**Exercise directions:**
Extract only the first line of the listing and every line after it up to and including the one with "4.2, WINDOW_WHITE, ROOF_GREY)". Omit the pictures.

**Rows from a dataset of clips and code:**
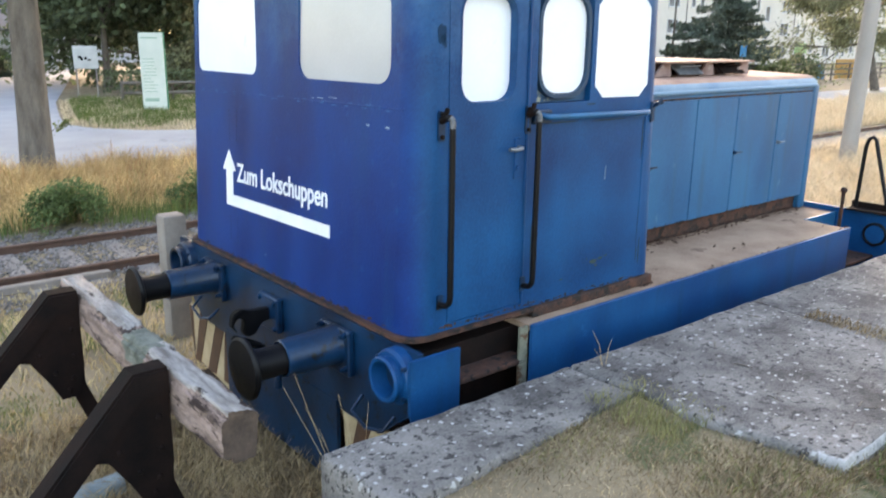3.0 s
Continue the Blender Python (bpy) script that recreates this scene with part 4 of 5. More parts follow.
def low_house(at, size, label, ridge, wallm, roofm):
    t = thing("house", label, "house", (at[0], at[1], 0))
    x, y = at
    w, d, e = size
    bm = bmesh.new()
    box(bm, (x, y, -0.2), (x + w, y + d, e))
    part("wall", bm, wallm, t)
    bm = bmesh.new()
    slab(bm, [(y - 0.4, e - 0.05), (y - 0.4, e + 0.1), (y + d / 2, ridge), (y + d + 0.4, e + 0.1), (y + d + 0.4, e - 0.05)], lambda u, v, dd: (dd, u, v), x - 0.4, x + w + 0.4)
    part("roof", bm, roofm, t)
    first = None
    for k in range(int(w // 3)):
        first = window_of(t, pose(x + 1.6 + 3 * k, y, e * 0.55), 1.0, 1.1, first)


low_house((14, 78), (14, 9, 3.4), "low pale house at the end of the side road", 7.0, WINDOW_WHITE, ROOF_GREY)
low_house((43, 66), (9, 8, 3.4), "small pale house behind the trees", 6.0, WALL_CREAM, ROOF_GREY)
low_house((8, 64), (8, 7, 2.8), "low white house behind the fence", 4.2, WINDOW_WHITE, ROOF_GREY)


# ---- street furniture ----
def fence(path, heights, label, step, mat, thick=0.05):
    t = thing("fence", label, "fence", (*path[0], 0))
    for a, b in zip(path, path[1:]):
        L = math.dist(a, b)
        n = max(1, round(L / step))
        for k in range(n + 1):
            x, y = a[0] + (b[0] - a[0]) * k / n, a[1] + (b[1] - a[1]) * k / n
            bm = bmesh.new()
            tube(bm, [(x, y, gz(x, y) - 0.1), (x, y, max(heights) + 0.08)], 0.07, 8)
            part("post", bm, mat, t)
        for h in heights:
            bm = bmesh.new()
            tube(bm, [(a[0], a[1] - 0.08, h), ((a[0] + b[0]) / 2, (a[1] + b[1]) / 2 - 0.08, h - 0.02), (b[0], b[1] - 0.08, h)], thick, 8)
            part("rail", bm, mat, t)
    return t


fence([(9.0, 32.1), (11.0, 31.6), (17.5, 29.5), (26, 27.5)], (0.30, 0.72), "rustic wooden rail fence beside the grass verge", 2.2, FENCE_WOOD, 0.07)
fence([(50, 26.5), (66, 25.6), (95, 24)], (0.4, 0.8, 1.2), "grey wooden fence before the apartment building", 2.5, FENCE_WOOD, 0.06)


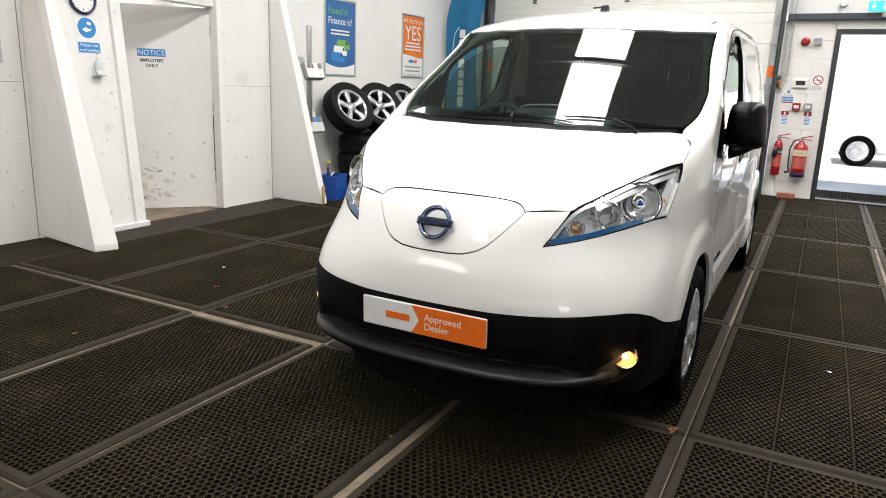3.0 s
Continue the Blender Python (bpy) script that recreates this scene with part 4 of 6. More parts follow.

**Solved exercise:**
3.0 s
Continue the Blender Python (bpy) script that recreates this scene with part 4 of 5. More parts follow.
def low_house(at, size, label, ridge, wallm, roofm):
    t = thing("house", label, "house", (at[0], at[1], 0))
    x, y = at
    w, d, e = size
    bm = bmesh.new()
    box(bm, (x, y, -0.2), (x + w, y + d, e))
    part("wall", bm, wallm, t)
    bm = bmesh.new()
    slab(bm, [(y - 0.4, e - 0.05), (y - 0.4, e + 0.1), (y + d / 2, ridge), (y + d + 0.4, e + 0.1), (y + d + 0.4, e - 0.05)], lambda u, v, dd: (dd, u, v), x - 0.4, x + w + 0.4)
    part("roof", bm, roofm, t)
    first = None
    for k in range(int(w // 3)):
        first = window_of(t, pose(x + 1.6 + 3 * k, y, e * 0.55), 1.0, 1.1, first)


low_house((14, 78), (14, 9, 3.4), "low pale house at the end of the side road", 7.0, WINDOW_WHITE, ROOF_GREY)
low_house((43, 66), (9, 8, 3.4), "small pale house behind the trees", 6.0, WALL_CREAM, ROOF_GREY)
low_house((8, 64), (8, 7, 2.8), "low white house behind the fence", 4.2, WINDOW_WHITE, ROOF_GREY)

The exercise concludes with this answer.